Omit any picture, and return the remaining data exactly as written.

## begin

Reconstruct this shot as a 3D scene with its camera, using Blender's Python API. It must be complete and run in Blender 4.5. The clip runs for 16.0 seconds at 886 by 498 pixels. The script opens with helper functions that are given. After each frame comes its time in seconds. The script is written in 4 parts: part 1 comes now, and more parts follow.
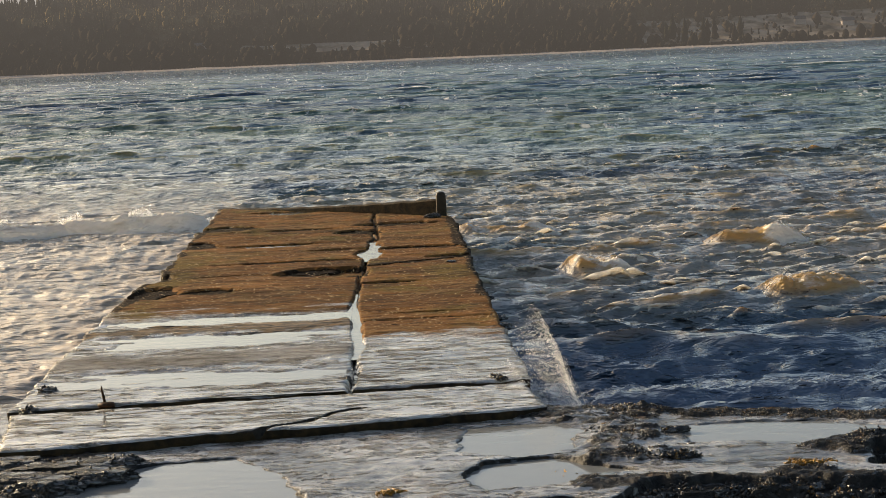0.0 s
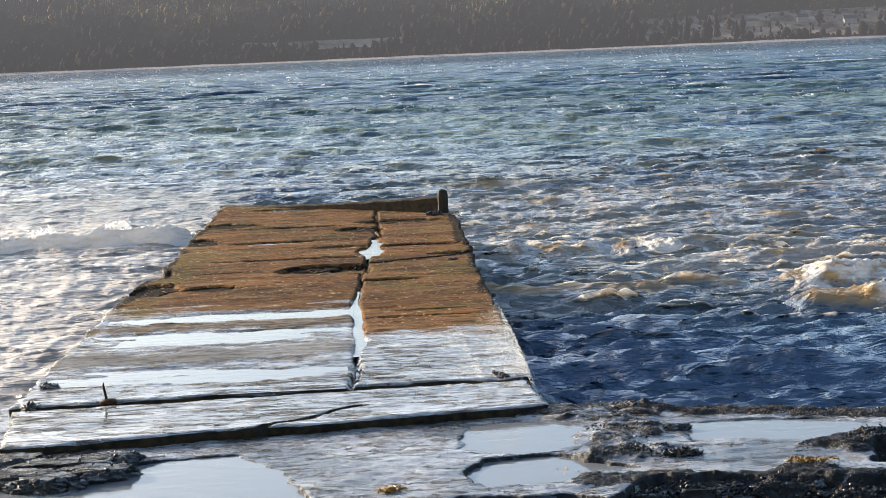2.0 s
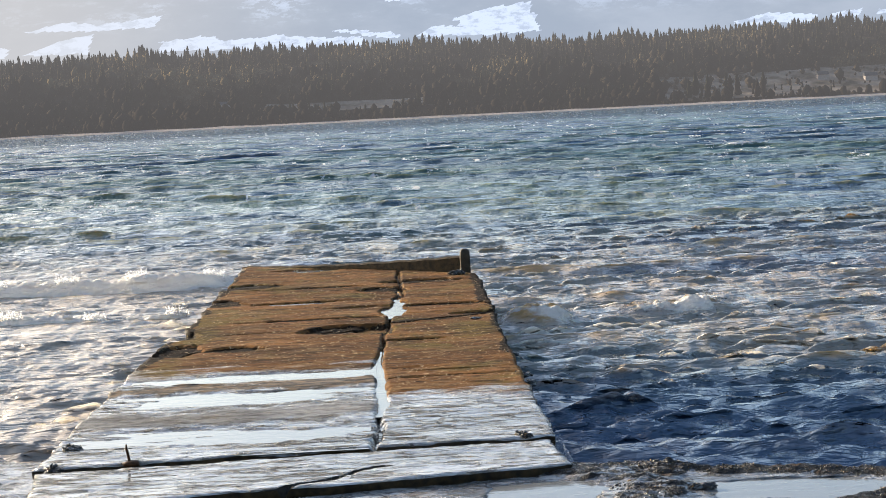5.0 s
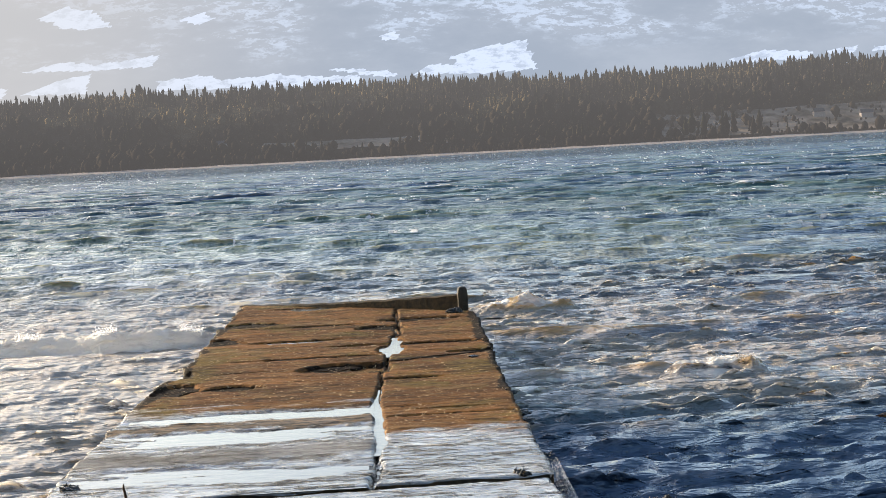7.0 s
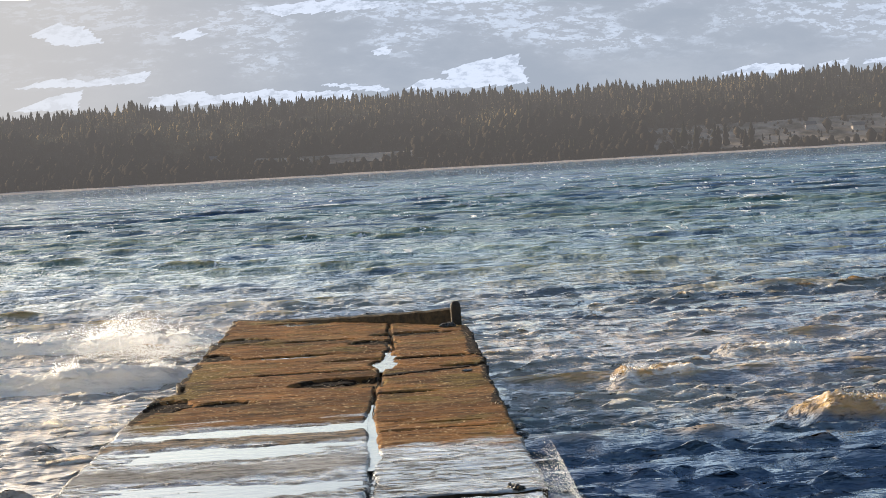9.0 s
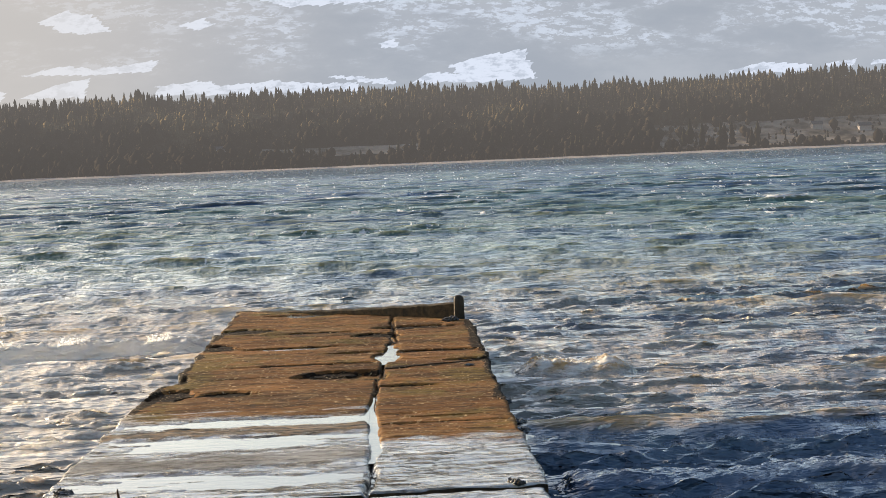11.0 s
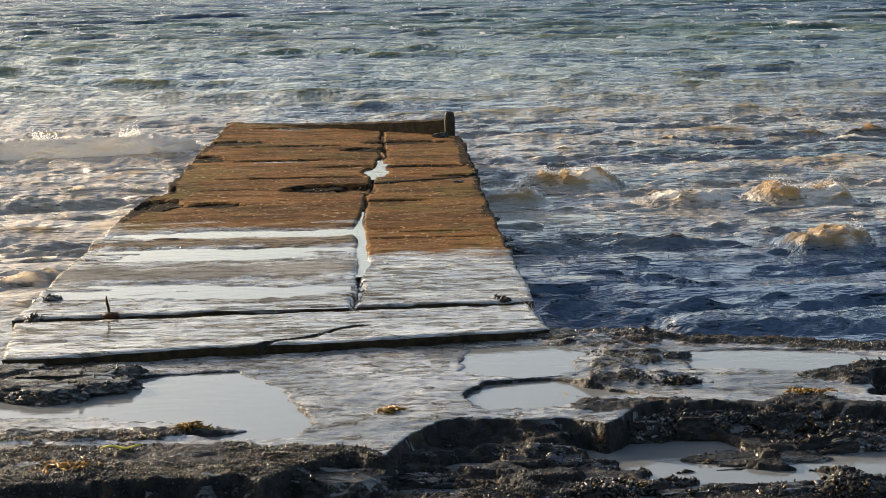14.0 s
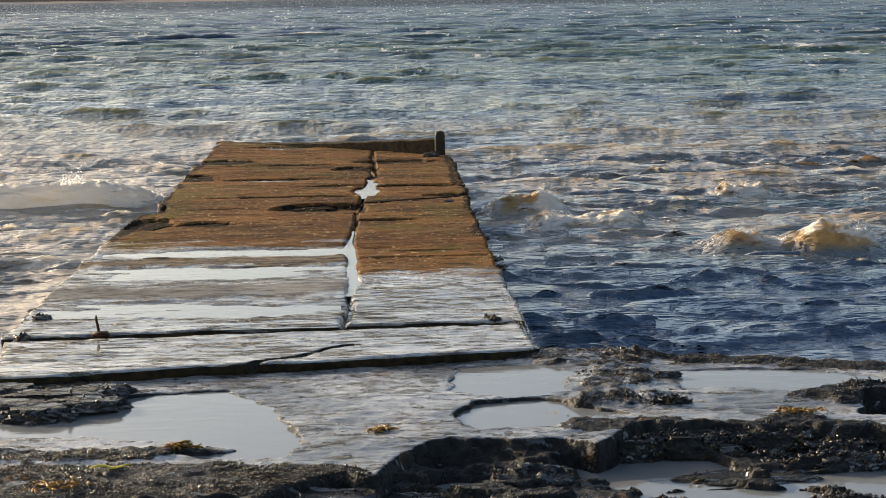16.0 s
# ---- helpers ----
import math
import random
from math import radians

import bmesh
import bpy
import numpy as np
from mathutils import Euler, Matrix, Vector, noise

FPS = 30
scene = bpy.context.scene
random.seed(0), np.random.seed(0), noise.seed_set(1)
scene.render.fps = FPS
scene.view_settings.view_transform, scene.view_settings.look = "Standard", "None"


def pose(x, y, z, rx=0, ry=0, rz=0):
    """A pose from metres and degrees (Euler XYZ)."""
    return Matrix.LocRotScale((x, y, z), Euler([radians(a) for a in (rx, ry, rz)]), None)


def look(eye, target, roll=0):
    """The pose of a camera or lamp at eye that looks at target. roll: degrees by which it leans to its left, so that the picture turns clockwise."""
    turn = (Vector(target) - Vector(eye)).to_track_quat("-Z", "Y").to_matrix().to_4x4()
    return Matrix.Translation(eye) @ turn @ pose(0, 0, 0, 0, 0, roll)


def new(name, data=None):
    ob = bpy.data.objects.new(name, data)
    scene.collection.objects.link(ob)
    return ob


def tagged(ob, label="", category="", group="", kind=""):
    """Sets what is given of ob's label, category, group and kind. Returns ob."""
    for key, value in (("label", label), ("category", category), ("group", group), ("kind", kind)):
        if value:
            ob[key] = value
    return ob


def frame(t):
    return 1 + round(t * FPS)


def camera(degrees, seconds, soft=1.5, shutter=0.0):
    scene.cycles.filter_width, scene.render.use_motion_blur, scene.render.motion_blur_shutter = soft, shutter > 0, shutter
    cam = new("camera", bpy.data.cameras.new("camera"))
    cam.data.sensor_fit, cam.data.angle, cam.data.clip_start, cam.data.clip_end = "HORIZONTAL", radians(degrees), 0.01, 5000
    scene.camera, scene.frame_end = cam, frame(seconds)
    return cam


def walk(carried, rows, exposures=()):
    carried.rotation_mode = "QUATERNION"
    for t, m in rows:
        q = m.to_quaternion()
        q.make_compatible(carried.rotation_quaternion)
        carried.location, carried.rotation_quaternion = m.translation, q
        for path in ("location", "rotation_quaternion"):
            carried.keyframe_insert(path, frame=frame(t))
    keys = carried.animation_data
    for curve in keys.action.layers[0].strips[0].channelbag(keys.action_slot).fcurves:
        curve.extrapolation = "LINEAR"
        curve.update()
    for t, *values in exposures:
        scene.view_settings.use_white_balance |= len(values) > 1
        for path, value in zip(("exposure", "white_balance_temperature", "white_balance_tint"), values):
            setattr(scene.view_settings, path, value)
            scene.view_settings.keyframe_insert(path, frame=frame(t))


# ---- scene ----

# Axes: x to the side, y out over the lake along the jetty, z up; calm water at z = 0.
EYE = (0.0, 0.0, 2.95)
DECK = 0.55

# ---- camera ----
cam = camera(29.3, 16.0, soft=0.8)
TURNS = (
    (0.0, 83.454, 2.550, -2.241),
    (0.5, 83.481, 2.420, -2.150),
    (1.0, 83.492, 2.354, -2.028),
    (1.5, 83.412, 2.489, -2.019),
    (2.0, 83.369, 2.470, -2.170),
    (2.5, 83.466, 2.365, -2.103),
    (3.0, 83.717, 2.405, -1.929),
    (5.3, 85.786, 2.928, -1.392),
    (5.5, 86.043, 2.907, -1.301),
    (6.0, 86.449, 2.964, -1.302),
    (6.5, 86.603, 3.080, -1.504),
    (7.0, 86.693, 3.081, -1.554),
    (7.5, 86.766, 3.124, -1.620),
    (8.0, 86.903, 3.248, -1.662),
    (8.5, 87.034, 3.253, -1.717),
    (9.0, 87.167, 3.338, -1.808),
    (11.3, 86.861, 2.223, -1.601),
    (11.5, 86.586, 2.087, -1.607),
    (12.0, 85.515, 1.725, -1.779),
    (12.5, 84.604, 1.309, -2.011),
    (13.0, 83.550, 1.010, -1.857),
    (13.5, 81.987, 0.946, -1.728),
    (14.0, 80.760, 1.015, -1.815),
    (14.5, 80.370, 0.961, -2.049),
    (15.0, 80.496, 0.776, -2.186),
    (15.5, 80.821, 0.695, -2.195),
    (16.0, 81.407, 0.915, -2.135),
)
EXPOSURES = ((0.0, 0.73, 7350, 10), (0.5, 1.03, 6450, 10), (1.0, 1.06, 5950, 10), (1.5, 1.21, 5950, 10), (3.2, 1.27, 5970, 10), (5.4, 1.23, 6170, 10), (9.2, 1.16, 6370, 10), (11.4, 1.10, 6670, 10), (12.5, 1.16, 6670, 10), (13.0, 1.23, 6950, 10), (14.0, 0.97, 6850, 10), (16.0, 0.83, 6720, 10))
walk(cam, [(t, pose(*EYE, rx, ry, rz)) for t, rx, ry, rz in TURNS], EXPOSURES)

# ---- light ----
SUN_AZIMUTH, SUN_HEIGHT = -52.0, 17.0
world = bpy.data.worlds.new("sky")
scene.world = world
world.use_nodes = True
wn = world.node_tree
sky = wn.nodes.new("ShaderNodeTexSky")
sky.sky_type, sky.sun_disc = "NISHITA", False
sky.sun_elevation, sky.sun_rotation = radians(SUN_HEIGHT), radians(SUN_AZIMUTH)
sky.air_density, sky.dust_density, sky.ozone_density = 1.0, 3.5, 1.5
wn.links.new(sky.outputs[0], wn.nodes["Background"].inputs[0])
wn.nodes["Background"].inputs[1].default_value = 0.15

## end

Full answer:
Reconstruct this shot as a 3D scene with its camera, using Blender's Python API. It must be complete and run in Blender 4.5. The clip runs for 16.0 seconds at 886 by 498 pixels. The script opens with helper functions that are given. After each frame comes its time in seconds. The script is written in 4 parts: part 1 comes now, and more parts follow.
0.0 s
2.0 s
5.0 s
7.0 s
9.0 s
11.0 s
14.0 s
16.0 s
# ---- helpers ----
import math
import random
from math import radians

import bmesh
import bpy
import numpy as np
from mathutils import Euler, Matrix, Vector, noise

FPS = 30
scene = bpy.context.scene
random.seed(0), np.random.seed(0), noise.seed_set(1)
scene.render.fps = FPS
scene.view_settings.view_transform, scene.view_settings.look = "Standard", "None"


def pose(x, y, z, rx=0, ry=0, rz=0):
    """A pose from metres and degrees (Euler XYZ)."""
    return Matrix.LocRotScale((x, y, z), Euler([radians(a) for a in (rx, ry, rz)]), None)


def look(eye, target, roll=0):
    """The pose of a camera or lamp at eye that looks at target. roll: degrees by which it leans to its left, so that the picture turns clockwise."""
    turn = (Vector(target) - Vector(eye)).to_track_quat("-Z", "Y").to_matrix().to_4x4()
    return Matrix.Translation(eye) @ turn @ pose(0, 0, 0, 0, 0, roll)


def new(name, data=None):
    ob = bpy.data.objects.new(name, data)
    scene.collection.objects.link(ob)
    return ob


def tagged(ob, label="", category="", group="", kind=""):
    """Sets what is given of ob's label, category, group and kind. Returns ob."""
    for key, value in (("label", label), ("category", category), ("group", group), ("kind", kind)):
        if value:
            ob[key] = value
    return ob


def frame(t):
    return 1 + round(t * FPS)


def camera(degrees, seconds, soft=1.5, shutter=0.0):
    scene.cycles.filter_width, scene.render.use_motion_blur, scene.render.motion_blur_shutter = soft, shutter > 0, shutter
    cam = new("camera", bpy.data.cameras.new("camera"))
    cam.data.sensor_fit, cam.data.angle, cam.data.clip_start, cam.data.clip_end = "HORIZONTAL", radians(degrees), 0.01, 5000
    scene.camera, scene.frame_end = cam, frame(seconds)
    return cam


def walk(carried, rows, exposures=()):
    carried.rotation_mode = "QUATERNION"
    for t, m in rows:
        q = m.to_quaternion()
        q.make_compatible(carried.rotation_quaternion)
        carried.location, carried.rotation_quaternion = m.translation, q
        for path in ("location", "rotation_quaternion"):
            carried.keyframe_insert(path, frame=frame(t))
    keys = carried.animation_data
    for curve in keys.action.layers[0].strips[0].channelbag(keys.action_slot).fcurves:
        curve.extrapolation = "LINEAR"
        curve.update()
    for t, *values in exposures:
        scene.view_settings.use_white_balance |= len(values) > 1
        for path, value in zip(("exposure", "white_balance_temperature", "white_balance_tint"), values):
            setattr(scene.view_settings, path, value)
            scene.view_settings.keyframe_insert(path, frame=frame(t))


# ---- scene ----

# Axes: x to the side, y out over the lake along the jetty, z up; calm water at z = 0.
EYE = (0.0, 0.0, 2.95)
DECK = 0.55

# ---- camera ----
cam = camera(29.3, 16.0, soft=0.8)
TURNS = (
    (0.0, 83.454, 2.550, -2.241),
    (0.5, 83.481, 2.420, -2.150),
    (1.0, 83.492, 2.354, -2.028),
    (1.5, 83.412, 2.489, -2.019),
    (2.0, 83.369, 2.470, -2.170),
    (2.5, 83.466, 2.365, -2.103),
    (3.0, 83.717, 2.405, -1.929),
    (5.3, 85.786, 2.928, -1.392),
    (5.5, 86.043, 2.907, -1.301),
    (6.0, 86.449, 2.964, -1.302),
    (6.5, 86.603, 3.080, -1.504),
    (7.0, 86.693, 3.081, -1.554),
    (7.5, 86.766, 3.124, -1.620),
    (8.0, 86.903, 3.248, -1.662),
    (8.5, 87.034, 3.253, -1.717),
    (9.0, 87.167, 3.338, -1.808),
    (11.3, 86.861, 2.223, -1.601),
    (11.5, 86.586, 2.087, -1.607),
    (12.0, 85.515, 1.725, -1.779),
    (12.5, 84.604, 1.309, -2.011),
    (13.0, 83.550, 1.010, -1.857),
    (13.5, 81.987, 0.946, -1.728),
    (14.0, 80.760, 1.015, -1.815),
    (14.5, 80.370, 0.961, -2.049),
    (15.0, 80.496, 0.776, -2.186),
    (15.5, 80.821, 0.695, -2.195),
    (16.0, 81.407, 0.915, -2.135),
)
EXPOSURES = ((0.0, 0.73, 7350, 10), (0.5, 1.03, 6450, 10), (1.0, 1.06, 5950, 10), (1.5, 1.21, 5950, 10), (3.2, 1.27, 5970, 10), (5.4, 1.23, 6170, 10), (9.2, 1.16, 6370, 10), (11.4, 1.10, 6670, 10), (12.5, 1.16, 6670, 10), (13.0, 1.23, 6950, 10), (14.0, 0.97, 6850, 10), (16.0, 0.83, 6720, 10))
walk(cam, [(t, pose(*EYE, rx, ry, rz)) for t, rx, ry, rz in TURNS], EXPOSURES)

# ---- light ----
SUN_AZIMUTH, SUN_HEIGHT = -52.0, 17.0
world = bpy.data.worlds.new("sky")
scene.world = world
world.use_nodes = True
wn = world.node_tree
sky = wn.nodes.new("ShaderNodeTexSky")
sky.sky_type, sky.sun_disc = "NISHITA", False
sky.sun_elevation, sky.sun_rotation = radians(SUN_HEIGHT), radians(SUN_AZIMUTH)
sky.air_density, sky.dust_density, sky.ozone_density = 1.0, 3.5, 1.5
wn.links.new(sky.outputs[0], wn.nodes["Background"].inputs[0])
wn.nodes["Background"].inputs[1].default_value = 0.15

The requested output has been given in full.